## WORK INSTRUCTIONS
All of the lines below are to be printed again exactly; images are excluded from the output.

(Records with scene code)
◆ ◆ ◆ ◆ ◆ ◆ ◆

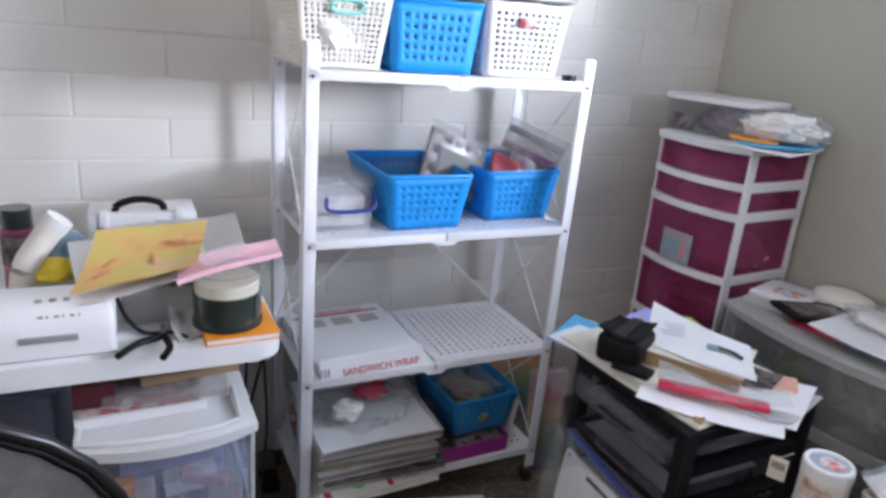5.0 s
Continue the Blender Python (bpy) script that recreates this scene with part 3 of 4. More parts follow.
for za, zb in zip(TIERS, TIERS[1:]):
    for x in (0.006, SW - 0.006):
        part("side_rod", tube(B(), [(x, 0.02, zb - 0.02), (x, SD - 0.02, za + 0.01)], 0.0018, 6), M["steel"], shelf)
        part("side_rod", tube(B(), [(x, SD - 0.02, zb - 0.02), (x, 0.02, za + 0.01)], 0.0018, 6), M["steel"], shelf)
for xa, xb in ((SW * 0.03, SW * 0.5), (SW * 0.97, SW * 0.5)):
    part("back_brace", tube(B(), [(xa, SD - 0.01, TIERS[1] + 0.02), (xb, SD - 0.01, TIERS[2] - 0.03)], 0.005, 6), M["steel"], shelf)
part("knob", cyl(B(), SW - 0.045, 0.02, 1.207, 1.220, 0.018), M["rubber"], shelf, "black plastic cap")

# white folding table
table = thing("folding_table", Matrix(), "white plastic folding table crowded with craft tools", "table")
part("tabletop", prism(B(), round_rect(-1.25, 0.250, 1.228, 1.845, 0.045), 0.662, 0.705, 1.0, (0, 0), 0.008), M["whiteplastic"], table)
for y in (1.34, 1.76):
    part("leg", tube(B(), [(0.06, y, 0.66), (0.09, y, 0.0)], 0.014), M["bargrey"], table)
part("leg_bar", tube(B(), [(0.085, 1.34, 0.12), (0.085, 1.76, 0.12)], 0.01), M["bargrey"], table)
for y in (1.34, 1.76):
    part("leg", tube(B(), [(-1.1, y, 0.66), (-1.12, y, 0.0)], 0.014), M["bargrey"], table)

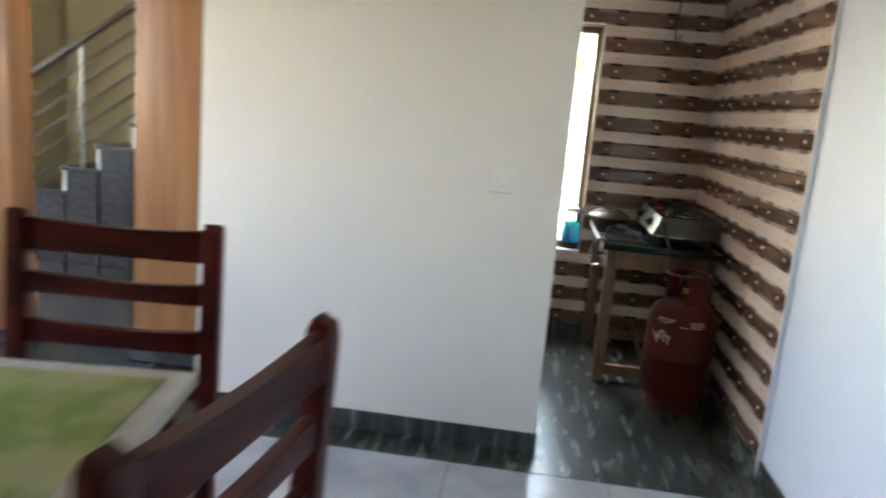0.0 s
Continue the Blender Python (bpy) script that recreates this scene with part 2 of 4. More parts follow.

◆ ◆ ◆ ◆ ◆ ◆ ◆

## EXERCISE OUTPUT
5.0 s
Continue the Blender Python (bpy) script that recreates this scene with part 3 of 4. More parts follow.
for za, zb in zip(TIERS, TIERS[1:]):
    for x in (0.006, SW - 0.006):
        part("side_rod", tube(B(), [(x, 0.02, zb - 0.02), (x, SD - 0.02, za + 0.01)], 0.0018, 6), M["steel"], shelf)
        part("side_rod", tube(B(), [(x, SD - 0.02, zb - 0.02), (x, 0.02, za + 0.01)], 0.0018, 6), M["steel"], shelf)
for xa, xb in ((SW * 0.03, SW * 0.5), (SW * 0.97, SW * 0.5)):
    part("back_brace", tube(B(), [(xa, SD - 0.01, TIERS[1] + 0.02), (xb, SD - 0.01, TIERS[2] - 0.03)], 0.005, 6), M["steel"], shelf)
part("knob", cyl(B(), SW - 0.045, 0.02, 1.207, 1.220, 0.018), M["rubber"], shelf, "black plastic cap")

# white folding table
table = thing("folding_table", Matrix(), "white plastic folding table crowded with craft tools", "table")
part("tabletop", prism(B(), round_rect(-1.25, 0.250, 1.228, 1.845, 0.045), 0.662, 0.705, 1.0, (0, 0), 0.008), M["whiteplastic"], table)
for y in (1.34, 1.76):
    part("leg", tube(B(), [(0.06, y, 0.66), (0.09, y, 0.0)], 0.014), M["bargrey"], table)
part("leg_bar", tube(B(), [(0.085, 1.34, 0.12), (0.085, 1.76, 0.12)], 0.01), M["bargrey"], table)
for y in (1.34, 1.76):
    part("leg", tube(B(), [(-1.1, y, 0.66), (-1.12, y, 0.0)], 0.014), M["bargrey"], table)

0.0 s
Continue the Blender Python (bpy) script that recreates this scene with part 2 of 4. More parts follow.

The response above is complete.